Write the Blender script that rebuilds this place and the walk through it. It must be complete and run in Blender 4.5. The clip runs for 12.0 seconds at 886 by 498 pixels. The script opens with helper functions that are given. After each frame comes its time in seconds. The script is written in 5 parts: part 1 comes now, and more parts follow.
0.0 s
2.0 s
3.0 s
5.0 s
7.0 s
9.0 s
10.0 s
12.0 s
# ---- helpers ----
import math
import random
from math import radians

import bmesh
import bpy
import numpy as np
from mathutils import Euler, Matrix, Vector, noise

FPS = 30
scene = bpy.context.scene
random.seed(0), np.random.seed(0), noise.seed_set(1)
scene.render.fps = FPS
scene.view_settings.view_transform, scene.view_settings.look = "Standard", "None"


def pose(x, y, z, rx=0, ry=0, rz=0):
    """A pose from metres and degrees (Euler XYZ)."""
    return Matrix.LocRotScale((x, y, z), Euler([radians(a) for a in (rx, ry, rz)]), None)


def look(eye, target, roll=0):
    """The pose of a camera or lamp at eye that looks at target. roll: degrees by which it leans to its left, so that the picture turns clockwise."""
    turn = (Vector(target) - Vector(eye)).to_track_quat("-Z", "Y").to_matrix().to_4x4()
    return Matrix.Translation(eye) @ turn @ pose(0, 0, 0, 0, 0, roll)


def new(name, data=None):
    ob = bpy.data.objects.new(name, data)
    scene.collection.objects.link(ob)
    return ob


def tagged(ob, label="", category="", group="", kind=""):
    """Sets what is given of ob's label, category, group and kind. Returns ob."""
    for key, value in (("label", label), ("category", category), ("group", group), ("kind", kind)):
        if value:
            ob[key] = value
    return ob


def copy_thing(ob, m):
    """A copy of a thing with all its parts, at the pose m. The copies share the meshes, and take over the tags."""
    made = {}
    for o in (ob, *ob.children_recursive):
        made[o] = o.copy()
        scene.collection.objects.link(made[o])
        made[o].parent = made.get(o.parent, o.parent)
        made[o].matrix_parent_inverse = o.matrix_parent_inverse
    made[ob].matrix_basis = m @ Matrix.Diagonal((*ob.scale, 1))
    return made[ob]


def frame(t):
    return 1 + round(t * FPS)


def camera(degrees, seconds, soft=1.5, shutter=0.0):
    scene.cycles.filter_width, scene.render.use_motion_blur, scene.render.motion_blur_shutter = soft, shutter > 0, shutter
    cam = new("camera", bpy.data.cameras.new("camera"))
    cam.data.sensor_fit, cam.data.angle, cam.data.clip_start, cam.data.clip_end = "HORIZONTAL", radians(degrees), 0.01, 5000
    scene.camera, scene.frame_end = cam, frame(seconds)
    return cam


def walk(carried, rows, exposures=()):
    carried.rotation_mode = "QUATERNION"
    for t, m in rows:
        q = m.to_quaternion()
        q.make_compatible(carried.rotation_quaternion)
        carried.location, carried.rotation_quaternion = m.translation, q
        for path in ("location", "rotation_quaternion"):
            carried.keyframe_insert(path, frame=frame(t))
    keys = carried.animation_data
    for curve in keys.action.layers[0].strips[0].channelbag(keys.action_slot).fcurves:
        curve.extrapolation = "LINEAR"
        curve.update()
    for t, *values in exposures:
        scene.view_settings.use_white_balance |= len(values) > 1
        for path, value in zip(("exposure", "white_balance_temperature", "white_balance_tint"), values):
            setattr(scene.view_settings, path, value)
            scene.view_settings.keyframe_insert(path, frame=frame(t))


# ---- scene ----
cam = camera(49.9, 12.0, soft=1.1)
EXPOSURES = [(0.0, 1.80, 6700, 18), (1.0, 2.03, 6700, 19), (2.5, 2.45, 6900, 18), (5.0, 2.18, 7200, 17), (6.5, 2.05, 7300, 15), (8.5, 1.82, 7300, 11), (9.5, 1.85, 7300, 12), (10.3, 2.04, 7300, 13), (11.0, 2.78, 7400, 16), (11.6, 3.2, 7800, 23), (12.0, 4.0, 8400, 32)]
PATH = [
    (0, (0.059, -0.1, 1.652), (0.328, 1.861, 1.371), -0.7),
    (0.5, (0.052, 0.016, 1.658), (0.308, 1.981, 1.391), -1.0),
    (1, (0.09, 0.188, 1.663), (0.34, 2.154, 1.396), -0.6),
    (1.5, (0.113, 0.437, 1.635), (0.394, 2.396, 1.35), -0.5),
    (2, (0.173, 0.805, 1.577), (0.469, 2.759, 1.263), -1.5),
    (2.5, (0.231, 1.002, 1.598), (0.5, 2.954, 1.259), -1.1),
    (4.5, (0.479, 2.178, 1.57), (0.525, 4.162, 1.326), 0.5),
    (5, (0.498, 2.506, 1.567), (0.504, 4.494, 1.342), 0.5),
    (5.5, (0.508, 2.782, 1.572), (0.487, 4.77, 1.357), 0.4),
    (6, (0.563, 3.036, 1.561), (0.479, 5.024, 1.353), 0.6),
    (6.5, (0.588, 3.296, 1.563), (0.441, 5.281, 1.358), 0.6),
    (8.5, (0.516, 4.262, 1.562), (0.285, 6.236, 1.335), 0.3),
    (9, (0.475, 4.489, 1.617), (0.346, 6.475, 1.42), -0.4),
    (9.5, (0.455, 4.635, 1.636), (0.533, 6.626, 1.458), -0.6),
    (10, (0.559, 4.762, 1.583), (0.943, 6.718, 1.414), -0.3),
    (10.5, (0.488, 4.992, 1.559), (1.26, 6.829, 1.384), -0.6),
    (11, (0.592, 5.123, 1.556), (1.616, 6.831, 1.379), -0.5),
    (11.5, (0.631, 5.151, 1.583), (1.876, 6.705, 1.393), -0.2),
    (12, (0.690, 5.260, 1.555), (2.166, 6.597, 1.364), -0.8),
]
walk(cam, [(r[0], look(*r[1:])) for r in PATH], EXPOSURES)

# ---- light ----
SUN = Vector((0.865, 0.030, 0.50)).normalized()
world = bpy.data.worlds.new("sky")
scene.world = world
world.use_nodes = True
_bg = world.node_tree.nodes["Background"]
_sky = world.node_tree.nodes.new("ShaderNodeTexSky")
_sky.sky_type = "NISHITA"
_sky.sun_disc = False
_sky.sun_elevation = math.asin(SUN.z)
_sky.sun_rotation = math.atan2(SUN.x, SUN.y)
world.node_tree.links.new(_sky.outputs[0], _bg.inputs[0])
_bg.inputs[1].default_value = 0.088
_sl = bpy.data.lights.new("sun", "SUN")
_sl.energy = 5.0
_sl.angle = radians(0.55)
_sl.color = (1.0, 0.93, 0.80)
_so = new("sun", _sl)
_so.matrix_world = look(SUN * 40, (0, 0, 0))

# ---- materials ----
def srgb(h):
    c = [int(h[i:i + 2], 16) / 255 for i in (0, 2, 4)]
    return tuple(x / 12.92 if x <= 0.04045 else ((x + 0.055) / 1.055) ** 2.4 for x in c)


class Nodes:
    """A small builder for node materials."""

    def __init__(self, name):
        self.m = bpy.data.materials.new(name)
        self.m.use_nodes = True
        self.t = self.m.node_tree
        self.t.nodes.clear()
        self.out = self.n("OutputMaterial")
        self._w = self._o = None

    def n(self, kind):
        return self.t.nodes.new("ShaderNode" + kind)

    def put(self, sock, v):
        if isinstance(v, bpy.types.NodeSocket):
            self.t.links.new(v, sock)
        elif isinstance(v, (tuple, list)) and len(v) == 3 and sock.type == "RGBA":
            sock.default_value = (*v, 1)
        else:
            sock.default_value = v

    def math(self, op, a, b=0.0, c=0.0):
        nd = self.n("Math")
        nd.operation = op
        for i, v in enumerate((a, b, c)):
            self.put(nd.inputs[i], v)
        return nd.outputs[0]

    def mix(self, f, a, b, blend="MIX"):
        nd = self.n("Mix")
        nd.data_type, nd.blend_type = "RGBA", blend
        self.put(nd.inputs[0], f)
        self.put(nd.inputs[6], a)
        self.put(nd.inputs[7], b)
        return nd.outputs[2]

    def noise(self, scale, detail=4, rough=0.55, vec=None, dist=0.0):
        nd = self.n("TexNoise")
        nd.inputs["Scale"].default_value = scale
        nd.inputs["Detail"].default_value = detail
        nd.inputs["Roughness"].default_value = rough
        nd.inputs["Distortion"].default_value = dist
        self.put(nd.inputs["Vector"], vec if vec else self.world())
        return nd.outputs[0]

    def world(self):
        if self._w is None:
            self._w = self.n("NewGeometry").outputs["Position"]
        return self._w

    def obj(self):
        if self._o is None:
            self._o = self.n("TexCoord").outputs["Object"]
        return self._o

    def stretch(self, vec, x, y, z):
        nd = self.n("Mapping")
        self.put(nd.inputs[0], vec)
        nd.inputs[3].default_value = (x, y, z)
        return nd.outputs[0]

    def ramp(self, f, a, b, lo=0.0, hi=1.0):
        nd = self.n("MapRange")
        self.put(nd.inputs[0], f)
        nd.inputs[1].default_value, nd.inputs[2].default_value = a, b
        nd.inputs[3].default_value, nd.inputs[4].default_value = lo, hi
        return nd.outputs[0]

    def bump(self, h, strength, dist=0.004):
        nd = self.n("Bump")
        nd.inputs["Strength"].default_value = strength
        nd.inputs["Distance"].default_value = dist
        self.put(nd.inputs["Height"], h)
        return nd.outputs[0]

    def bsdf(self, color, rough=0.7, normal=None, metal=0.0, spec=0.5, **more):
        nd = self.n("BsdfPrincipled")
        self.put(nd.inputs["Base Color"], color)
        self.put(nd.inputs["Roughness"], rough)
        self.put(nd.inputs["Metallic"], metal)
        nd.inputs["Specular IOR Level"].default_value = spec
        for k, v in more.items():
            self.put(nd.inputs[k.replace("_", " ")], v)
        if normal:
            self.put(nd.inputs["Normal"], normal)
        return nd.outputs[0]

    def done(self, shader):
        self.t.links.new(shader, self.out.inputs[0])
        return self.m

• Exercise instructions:
How many of the lines above include the word "target"? Respond with the number alone.

• Completed task:
3